Friday, June 23, 2006

CNN Presents Reveals How TWA Flight 800 Could Happen Again

Ten Years Later, Government Safety Experts Warn More Explosions, Loss of Life ′Virtually Certain′

Twelve minutes into a July 17, 1996, Paris-bound flight from New York′s JFK International Airport with 230 passengers on board, TWA Flight 800 exploded and plunged into the Atlantic Ocean. There were no survivors. Ten years later, CNN Presents will air a two-hour documentary on the disaster and reveal why government officials say similar catastrophes are "virtually certain to occur."

CNN PRESENTS: NO SURVIVORS - WHY TWA 800 COULD HAPPEN AGAIN will premiere on Saturday, July 15, at 7 p.m., with a replay at 10 p.m. The documentary will re-air on Sunday, July 16, at 7 p.m. and 10 p.m. All times Eastern. CNN.com will launch a multimedia in-depth report at www.CNN.com/twa800 on Wednesday, July 5, as well as an audio podcast with CNN correspondent David Mattingly at www.cnn.com/podcasting.

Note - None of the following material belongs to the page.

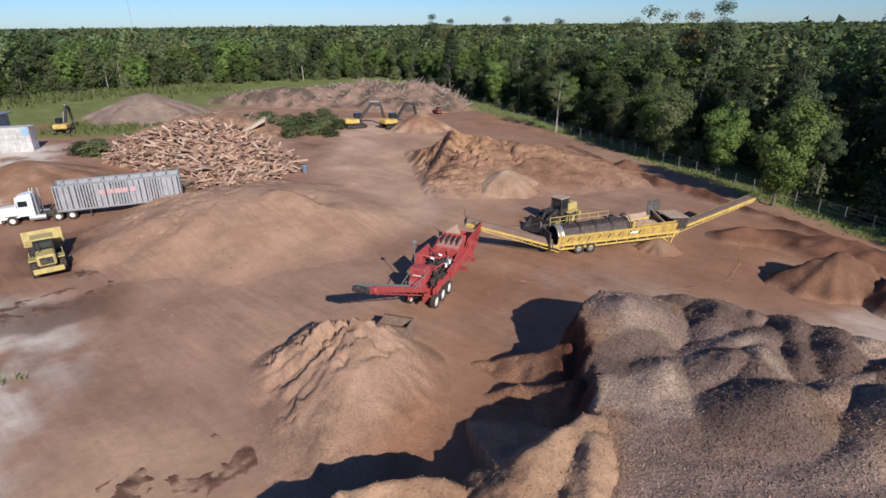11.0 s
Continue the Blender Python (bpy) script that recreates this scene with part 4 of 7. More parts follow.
PROTO = tree_kinds(False)
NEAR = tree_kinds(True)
BUSH = tree("bush", 4.5, 9, M_LEAF_OLIVE, M_BARK, 0.2, 90, label="olive green scrub bush at the edge of the woods")
tagged(BUSH, category="bush", group="scrub bushes")
for k, (ob, h, w) in enumerate(PROTO + NEAR):
    ob.location = (-60 - 9 * k, 240 + 6 * (k % 3), gz(-60 - 9 * k, 240))
BUSH.location = (-224, 60, gz(-224, 60))

# edge of the woods, from the far left round the back to the right
EDGE = [(-216, -60), (-222, -10), (-227, 40), (-231, 92), (-233, 128), (-222, 172), (-206, 208), (-170, 206), (-151, 190), (-122, 172.5), (-87, 154), (-66, 142), (-54, 134.5), (-39, 125.5), (-28, 119), (-17, 109.5), (-8, 103), (1, 99.5), (8, 93), (14, 87.5), (30, 84), (60, 84), (110, 84)]


def edge_points(step, rng):
    out = []
    for (ax, ay), (bx, by) in zip(EDGE, EDGE[1:]):
        length = math.hypot(bx - ax, by - ay)
        n = max(1, round(length / step))
        nx, ny = -(by - ay) / length, (bx - ax) / length
        if nx * (ax + 80) + ny * (ay - 70) < 0:
            nx, ny = -nx, -ny
        for k in range(n):
            t = (k + rng.uniform(0.1, 0.9)) / n
            out.append((ax + (bx - ax) * t, ay + (by - ay) * t, nx, ny))
    return out


rng = np.random.default_rng(77)
weights = np.array([w for *_, w in PROTO], float)
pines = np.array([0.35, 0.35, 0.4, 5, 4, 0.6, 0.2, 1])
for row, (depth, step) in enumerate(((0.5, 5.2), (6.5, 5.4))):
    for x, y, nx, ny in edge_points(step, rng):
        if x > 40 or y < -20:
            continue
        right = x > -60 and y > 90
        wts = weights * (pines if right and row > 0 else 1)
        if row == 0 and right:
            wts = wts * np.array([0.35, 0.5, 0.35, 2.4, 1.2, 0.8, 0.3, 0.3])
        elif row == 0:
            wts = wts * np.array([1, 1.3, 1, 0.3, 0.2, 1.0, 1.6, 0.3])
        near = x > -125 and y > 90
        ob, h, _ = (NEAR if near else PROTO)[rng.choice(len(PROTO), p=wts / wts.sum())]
        d = depth + rng.uniform(-1.5, 3.0)
        px, py = x + nx * d, y + ny * d
        want = rng.uniform(8, 14) if row == 0 else rng.uniform(11.5, 17.8)
        if right:
            want = rng.uniform(9, 16.5) if row == 0 else rng.uniform(14.0, 20.6)
        elif x < -84:
            want *= 0.94
        s = want / h
        copy_thing(ob, Matrix.Translation((px, py, gz(px, py) - 0.1)) @ Matrix.Rotation(rng.uniform(0, 6.28), 4, "Z") @ Matrix.Diagonal((s, s, s, 1)))
for x, y, nx, ny in edge_points(9.0, rng):
    if x > 30 or y < 0:
        continue
    d = rng.uniform(-4.5, -1.0) if x < -150 else rng.uniform(-1.5, 0.5)
    s = rng.uniform(0.45, 1.1)
    px, py = x + nx * d, y + ny * d
    copy_thing(BUSH, Matrix.Translation((px, py, gz(px, py) - 0.05)) @ Matrix.Rotation(rng.uniform(0, 6.28), 4, "Z") @ Matrix.Diagonal((s * 1.2, s * 1.2, s, 1)))

# single trees that stand out, and a grove that shades the yard's corner
copy_thing(NEAR[5][0], Matrix.Translation((-87.8, 146.6, gz(-88, 146))) @ Matrix.Diagonal((0.68, 0.68, 0.68, 1)))
lone = tree("broad", 11.8, 17, M_LEAF_SUNNY, M_BARK, 0.28, 70, label="fresh green young tree standing alone at the fence", fine=True)
lone.location = (-46.6, 122.6, gz(-46, 122))
for x, y, h, k in ((-63.8, 136.5, 11.0, 1), (-55.5, 133.5, 9.5, 6), (-74.5, 143.5, 8.5, 1), (-65.6, 158, 22.2, 4), (-72, 162, 20.8, 7), (-146.5, 184, 20.8, 3), (-153, 221, 21.4, 4), (-80, 166, 22.0, 5), (-118, 196, 20.2, 4), (-96, 190, 19.6, 3), (-190, 224, 22.8, 4), (-35, 134, 18.0, 5), (20, 50, 15, 0), (17, 55, 14, 2), (22, 44, 14, 1), (16, 60, 13, 0), (23, 56, 15, 2), (15, 47, 10.5, 1), (25, 50, 15, 0), (20, 60, 14, 1), (18, 52, 14, 0), (21, 47, 14, 2), (19, 57, 14, 1), (14, 54, 10, 2), (17, 49, 12, 0), (4.5, 91, 18.5, 3), (7, 88.6, 19, 4), (9.5, 88, 19, 0), (5.5, 93.5, 19, 3), (8, 91.5, 19, 2), (12, 87, 19, 3), (11, 90, 19.5, 0), (4, 96, 18, 2)):
    ob, h0, _ = (NEAR if y > 100 else PROTO)[k]
    copy_thing(ob, Matrix.Translation((x, y, gz(x, y))) @ Matrix.Rotation(x, 4, "Z") @ Matrix.Diagonal((h / h0, h / h0, h / h0, 1)))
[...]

CNN′s realistic animation of the doomed flight will show how an explosion in the Boeing 747′s center fuel tank caused the plane to break apart at 13,000 feet. While the cockpit and first-class section began to fall, the remainder of the fuselage continued to climb through the summer sky for approximately 30 seconds before plummeting into the ocean off the coast of Long Island.

Some eyewitnesses reported seeing what they thought was a missile. Jim Kallstrom, head of the FBI′s New York office, who lost a friend in the disaster - the wife of an FBI colleague - tells CNN: "I would have bet my rather meager government paycheck that it was an act of terrorism."

Federal officials were already on high alert. In 1988, Pan Am Flight 103 exploded over Lockerbie, Scotland, destroyed by a bomb hidden by Libyan terrorists in the airliner′s baggage compartment. Terrorist Ramzi Yousef, mastermind of the first attack on the World Trade Center, was on trial in Manhattan for a separate plot to blow up U.S. jetliners. And, just weeks before the TWA 800 tragedy, a truck bomb killed 19 American servicemen at the Khobar Towers housing complex in Saudi Arabia.

As White House officials monitored the TWA 800 investigation, they were acutely interested in possible links to Mideast terrorism. "We especially wanted to look for an Iranian connection," former National Security Advisor Tony Lake tells Mattingly for No Survivors.

After an exhaustive investigation into the cause of the TWA explosion, the National Transportation Safety Board (NTSB) concluded that the probable cause was not terrorism, but an electrical short circuit that sparked an explosion in the vapor-filled center fuel tank. The NTSB warned that other aging planes were similarly vulnerable and, in fact, some safety experts had warned about the risk of fuel tank explosions as far back as the 1960s.

In a statement to CNN, Boeing says it has "implemented numerous fuel system improvements" and continues "to enhance an already safe fleet."

CNN Presents also shows the effects of the 10-year-old disaster on the victims′ families, who gather each year on a Long Island beach to mark the anniversary. From the beginning, the families bonded over their shared horror and eventual realization that the accident might have been prevented. For a few, their loss is compounded by the suspicion that the government has not revealed all it knows about the events of that terrible night.

Theories of U.S. Navy missiles fired in error and elaborate government cover-ups still exist. Internet conspiracy rumors snared even the late Pierre Salinger, a former Kennedy White House press secretary who claimed to have secret documents proving that the jetliner was hit by a U.S. Navy missile. Actually, the documents were the musings of a former airline pilot and had been circulating on the Internet for months.

"We knew the story of TWA 800 would be a compelling documentary," said Mark Nelson, vice president and senior executive producer of CNN Productions. "Right now, the airlines are trying to stop the Federal Aviation Administration from requiring additional safety equipment. The FAA says it′s needed to prevent future fuel tank explosions. The industry says it′s too expensive and unnecessary."

CNN PRESENTS: NO SURVIVORS - WHY TWA 800 COULD HAPPEN AGAIN features interviews with family members of those who perished in the crash, NTSB officials who eventually solved the case, former White House Chief of Staff Leon Panetta, top officials from the FAA and the industry′s Air Transport Association. No Survivors was produced by Andy Segal, Jim Polk, Jeffrey Reid, Kimberly Arp Babbit and Ben Burnstein. The managing editor was Steve Robinson. CNN Presents is the most honored documentary program in cable news.